Copy out each line of the data that holds the word "follow".

╭─ Source data

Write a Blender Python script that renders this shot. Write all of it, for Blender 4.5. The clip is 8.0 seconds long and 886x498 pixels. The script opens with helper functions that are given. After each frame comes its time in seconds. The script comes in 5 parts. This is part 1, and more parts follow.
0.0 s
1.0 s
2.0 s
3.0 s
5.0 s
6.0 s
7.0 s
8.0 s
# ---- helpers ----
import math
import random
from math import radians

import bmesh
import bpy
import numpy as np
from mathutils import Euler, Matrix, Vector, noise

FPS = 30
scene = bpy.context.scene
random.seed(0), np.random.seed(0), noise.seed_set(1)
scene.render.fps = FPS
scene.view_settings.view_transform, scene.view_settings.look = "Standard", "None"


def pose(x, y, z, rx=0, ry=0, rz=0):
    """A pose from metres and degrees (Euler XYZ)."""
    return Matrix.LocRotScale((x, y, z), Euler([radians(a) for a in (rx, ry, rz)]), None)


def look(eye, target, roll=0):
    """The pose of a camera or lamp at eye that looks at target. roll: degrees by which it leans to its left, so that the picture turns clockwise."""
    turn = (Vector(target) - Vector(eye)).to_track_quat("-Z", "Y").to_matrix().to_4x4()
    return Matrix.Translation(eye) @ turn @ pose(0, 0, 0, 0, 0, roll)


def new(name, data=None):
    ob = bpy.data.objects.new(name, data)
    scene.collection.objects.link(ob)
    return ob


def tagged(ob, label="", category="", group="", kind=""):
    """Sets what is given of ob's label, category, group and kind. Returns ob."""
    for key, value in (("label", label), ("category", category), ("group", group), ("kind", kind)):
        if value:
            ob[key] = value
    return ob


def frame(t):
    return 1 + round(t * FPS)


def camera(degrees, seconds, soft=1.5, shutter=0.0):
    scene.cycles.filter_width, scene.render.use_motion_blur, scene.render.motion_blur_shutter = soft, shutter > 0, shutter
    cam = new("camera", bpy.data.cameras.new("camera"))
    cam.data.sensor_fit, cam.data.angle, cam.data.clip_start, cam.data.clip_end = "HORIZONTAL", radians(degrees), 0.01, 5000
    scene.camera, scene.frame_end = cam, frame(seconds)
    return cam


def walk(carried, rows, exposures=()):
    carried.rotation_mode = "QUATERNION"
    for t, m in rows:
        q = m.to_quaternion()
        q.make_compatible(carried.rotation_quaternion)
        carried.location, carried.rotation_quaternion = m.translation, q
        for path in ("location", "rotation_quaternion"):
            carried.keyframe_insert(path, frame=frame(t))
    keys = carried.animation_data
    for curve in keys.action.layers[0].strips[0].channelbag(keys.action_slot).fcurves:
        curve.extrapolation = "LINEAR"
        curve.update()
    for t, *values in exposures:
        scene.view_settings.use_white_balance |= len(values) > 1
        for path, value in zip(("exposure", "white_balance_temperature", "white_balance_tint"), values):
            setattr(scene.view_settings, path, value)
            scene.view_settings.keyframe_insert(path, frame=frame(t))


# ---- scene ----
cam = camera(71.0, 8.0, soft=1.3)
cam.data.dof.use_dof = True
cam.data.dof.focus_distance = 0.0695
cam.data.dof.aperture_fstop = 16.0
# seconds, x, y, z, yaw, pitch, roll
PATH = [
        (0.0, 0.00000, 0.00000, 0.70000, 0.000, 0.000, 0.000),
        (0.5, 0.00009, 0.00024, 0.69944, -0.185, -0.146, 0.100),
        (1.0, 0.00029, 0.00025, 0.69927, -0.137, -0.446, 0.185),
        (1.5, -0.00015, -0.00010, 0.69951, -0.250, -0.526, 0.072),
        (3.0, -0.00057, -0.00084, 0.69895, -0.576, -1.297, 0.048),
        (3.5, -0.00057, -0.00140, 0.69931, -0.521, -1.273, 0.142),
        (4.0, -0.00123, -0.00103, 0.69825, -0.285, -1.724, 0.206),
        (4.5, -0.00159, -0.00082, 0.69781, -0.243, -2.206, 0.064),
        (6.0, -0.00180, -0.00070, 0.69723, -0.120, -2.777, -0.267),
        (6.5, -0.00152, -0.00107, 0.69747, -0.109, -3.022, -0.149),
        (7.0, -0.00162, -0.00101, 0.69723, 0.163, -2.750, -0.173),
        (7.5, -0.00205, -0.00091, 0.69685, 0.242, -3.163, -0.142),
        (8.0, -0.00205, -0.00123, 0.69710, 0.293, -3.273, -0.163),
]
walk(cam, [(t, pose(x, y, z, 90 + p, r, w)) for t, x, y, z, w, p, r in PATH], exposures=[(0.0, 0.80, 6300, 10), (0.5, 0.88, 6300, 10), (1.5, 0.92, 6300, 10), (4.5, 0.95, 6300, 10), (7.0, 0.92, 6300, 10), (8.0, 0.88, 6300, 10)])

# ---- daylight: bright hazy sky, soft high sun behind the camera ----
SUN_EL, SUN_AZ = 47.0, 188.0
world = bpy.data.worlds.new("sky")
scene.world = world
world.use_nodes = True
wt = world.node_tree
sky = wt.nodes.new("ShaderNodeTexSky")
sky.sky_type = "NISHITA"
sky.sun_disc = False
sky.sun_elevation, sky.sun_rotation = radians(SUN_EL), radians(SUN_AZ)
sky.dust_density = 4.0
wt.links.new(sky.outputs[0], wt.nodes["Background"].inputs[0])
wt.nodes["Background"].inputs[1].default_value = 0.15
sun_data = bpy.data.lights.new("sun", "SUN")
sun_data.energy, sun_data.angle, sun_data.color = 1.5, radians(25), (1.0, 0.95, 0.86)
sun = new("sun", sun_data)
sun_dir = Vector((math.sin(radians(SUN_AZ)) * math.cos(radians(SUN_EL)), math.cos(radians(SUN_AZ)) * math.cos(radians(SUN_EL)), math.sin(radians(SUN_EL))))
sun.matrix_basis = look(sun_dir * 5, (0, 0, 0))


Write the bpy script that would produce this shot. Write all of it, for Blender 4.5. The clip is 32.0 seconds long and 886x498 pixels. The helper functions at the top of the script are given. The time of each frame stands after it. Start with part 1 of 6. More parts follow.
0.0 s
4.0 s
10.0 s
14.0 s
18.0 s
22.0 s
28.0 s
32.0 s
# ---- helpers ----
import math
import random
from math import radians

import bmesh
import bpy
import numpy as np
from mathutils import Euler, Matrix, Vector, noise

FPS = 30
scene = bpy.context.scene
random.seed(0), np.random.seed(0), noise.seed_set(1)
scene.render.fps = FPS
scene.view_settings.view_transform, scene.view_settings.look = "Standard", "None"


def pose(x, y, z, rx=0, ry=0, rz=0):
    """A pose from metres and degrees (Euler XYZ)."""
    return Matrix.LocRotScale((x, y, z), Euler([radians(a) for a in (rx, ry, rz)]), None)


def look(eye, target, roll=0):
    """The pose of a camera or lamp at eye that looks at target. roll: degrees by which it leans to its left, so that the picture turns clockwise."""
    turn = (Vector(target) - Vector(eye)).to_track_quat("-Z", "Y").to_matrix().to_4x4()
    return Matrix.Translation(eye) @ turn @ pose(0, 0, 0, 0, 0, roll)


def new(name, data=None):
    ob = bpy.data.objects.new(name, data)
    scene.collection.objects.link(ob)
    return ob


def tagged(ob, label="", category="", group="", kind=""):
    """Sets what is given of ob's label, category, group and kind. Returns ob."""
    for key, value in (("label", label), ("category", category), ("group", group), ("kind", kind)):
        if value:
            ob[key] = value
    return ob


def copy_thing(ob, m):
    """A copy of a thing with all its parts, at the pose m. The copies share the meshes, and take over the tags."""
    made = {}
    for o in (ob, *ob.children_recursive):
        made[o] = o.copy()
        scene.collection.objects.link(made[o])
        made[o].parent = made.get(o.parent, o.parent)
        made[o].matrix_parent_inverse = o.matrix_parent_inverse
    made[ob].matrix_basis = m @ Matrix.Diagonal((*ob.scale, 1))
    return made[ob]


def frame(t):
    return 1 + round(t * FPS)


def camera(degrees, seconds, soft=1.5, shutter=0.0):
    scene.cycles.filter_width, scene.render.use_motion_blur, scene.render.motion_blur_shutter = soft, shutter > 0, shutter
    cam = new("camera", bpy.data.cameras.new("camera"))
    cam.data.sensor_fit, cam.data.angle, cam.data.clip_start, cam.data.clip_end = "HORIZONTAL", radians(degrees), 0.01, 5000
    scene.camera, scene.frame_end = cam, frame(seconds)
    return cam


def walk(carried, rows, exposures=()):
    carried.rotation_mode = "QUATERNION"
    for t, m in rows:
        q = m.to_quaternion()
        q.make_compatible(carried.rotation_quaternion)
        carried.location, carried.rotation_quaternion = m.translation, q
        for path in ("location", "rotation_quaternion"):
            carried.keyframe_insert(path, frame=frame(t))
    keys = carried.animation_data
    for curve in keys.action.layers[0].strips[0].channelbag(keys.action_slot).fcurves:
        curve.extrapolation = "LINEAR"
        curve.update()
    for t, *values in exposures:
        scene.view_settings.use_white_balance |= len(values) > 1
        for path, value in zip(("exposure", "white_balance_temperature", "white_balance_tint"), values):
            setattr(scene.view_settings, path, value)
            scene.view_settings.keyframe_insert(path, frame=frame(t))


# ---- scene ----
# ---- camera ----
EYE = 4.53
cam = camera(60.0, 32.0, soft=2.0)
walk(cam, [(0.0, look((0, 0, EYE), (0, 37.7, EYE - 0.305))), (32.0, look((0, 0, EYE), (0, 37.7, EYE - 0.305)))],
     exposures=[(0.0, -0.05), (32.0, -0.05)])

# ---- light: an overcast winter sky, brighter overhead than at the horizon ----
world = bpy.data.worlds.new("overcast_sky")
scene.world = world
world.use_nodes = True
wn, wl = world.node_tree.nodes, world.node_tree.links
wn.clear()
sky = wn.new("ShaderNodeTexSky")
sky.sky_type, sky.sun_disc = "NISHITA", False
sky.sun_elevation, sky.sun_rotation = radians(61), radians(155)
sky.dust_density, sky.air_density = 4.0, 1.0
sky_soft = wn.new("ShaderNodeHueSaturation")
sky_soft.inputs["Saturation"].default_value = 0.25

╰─

Written reply:
Write a Blender Python script that renders this shot. Write all of it, for Blender 4.5. The clip is 8.0 seconds long and 886x498 pixels. The script opens with helper functions that are given. After each frame comes its time in seconds. The script comes in 5 parts. This is part 1, and more parts follow.
Write the bpy script that would produce this shot. Write all of it, for Blender 4.5. The clip is 32.0 seconds long and 886x498 pixels. The helper functions at the top of the script are given. The time of each frame stands after it. Start with part 1 of 6. More parts follow.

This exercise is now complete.